### Written request
Write out every entry precisely as given, leaving the pictures out.

-- Begin Supplied information --

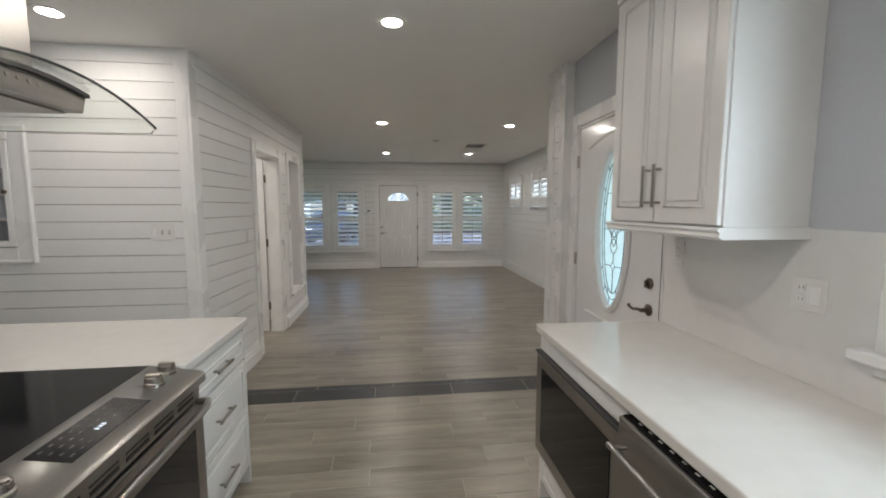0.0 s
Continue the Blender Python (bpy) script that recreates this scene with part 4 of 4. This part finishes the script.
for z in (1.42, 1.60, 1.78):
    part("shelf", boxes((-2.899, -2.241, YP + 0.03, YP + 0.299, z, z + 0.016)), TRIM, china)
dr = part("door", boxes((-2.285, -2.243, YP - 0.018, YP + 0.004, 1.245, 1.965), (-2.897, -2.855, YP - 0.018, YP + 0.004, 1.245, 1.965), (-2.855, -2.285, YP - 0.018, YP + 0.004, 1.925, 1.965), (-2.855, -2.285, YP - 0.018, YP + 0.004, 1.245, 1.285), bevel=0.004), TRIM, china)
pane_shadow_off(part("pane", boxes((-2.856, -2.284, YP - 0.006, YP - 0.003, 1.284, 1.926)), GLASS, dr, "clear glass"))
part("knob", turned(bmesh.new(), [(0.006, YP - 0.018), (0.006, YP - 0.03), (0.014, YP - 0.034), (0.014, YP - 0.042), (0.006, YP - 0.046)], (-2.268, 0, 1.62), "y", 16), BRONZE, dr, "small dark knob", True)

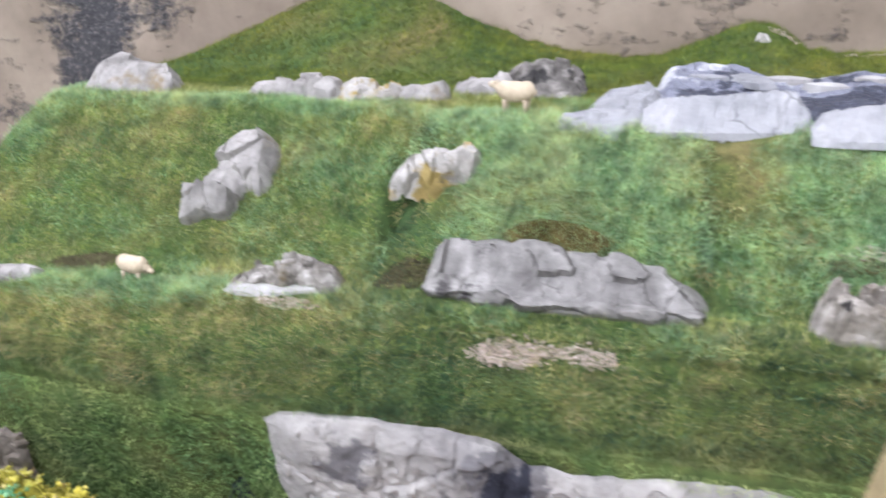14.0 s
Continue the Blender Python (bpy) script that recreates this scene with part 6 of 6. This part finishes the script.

-- End Supplied information --

### Task result
0.0 s
Continue the Blender Python (bpy) script that recreates this scene with part 4 of 4. This part finishes the script.
for z in (1.42, 1.60, 1.78):
    part("shelf", boxes((-2.899, -2.241, YP + 0.03, YP + 0.299, z, z + 0.016)), TRIM, china)
dr = part("door", boxes((-2.285, -2.243, YP - 0.018, YP + 0.004, 1.245, 1.965), (-2.897, -2.855, YP - 0.018, YP + 0.004, 1.245, 1.965), (-2.855, -2.285, YP - 0.018, YP + 0.004, 1.925, 1.965), (-2.855, -2.285, YP - 0.018, YP + 0.004, 1.245, 1.285), bevel=0.004), TRIM, china)
pane_shadow_off(part("pane", boxes((-2.856, -2.284, YP - 0.006, YP - 0.003, 1.284, 1.926)), GLASS, dr, "clear glass"))
part("knob", turned(bmesh.new(), [(0.006, YP - 0.018), (0.006, YP - 0.03), (0.014, YP - 0.034), (0.014, YP - 0.042), (0.006, YP - 0.046)], (-2.268, 0, 1.62), "y", 16), BRONZE, dr, "small dark knob", True)

14.0 s
Continue the Blender Python (bpy) script that recreates this scene with part 6 of 6. This part finishes the script.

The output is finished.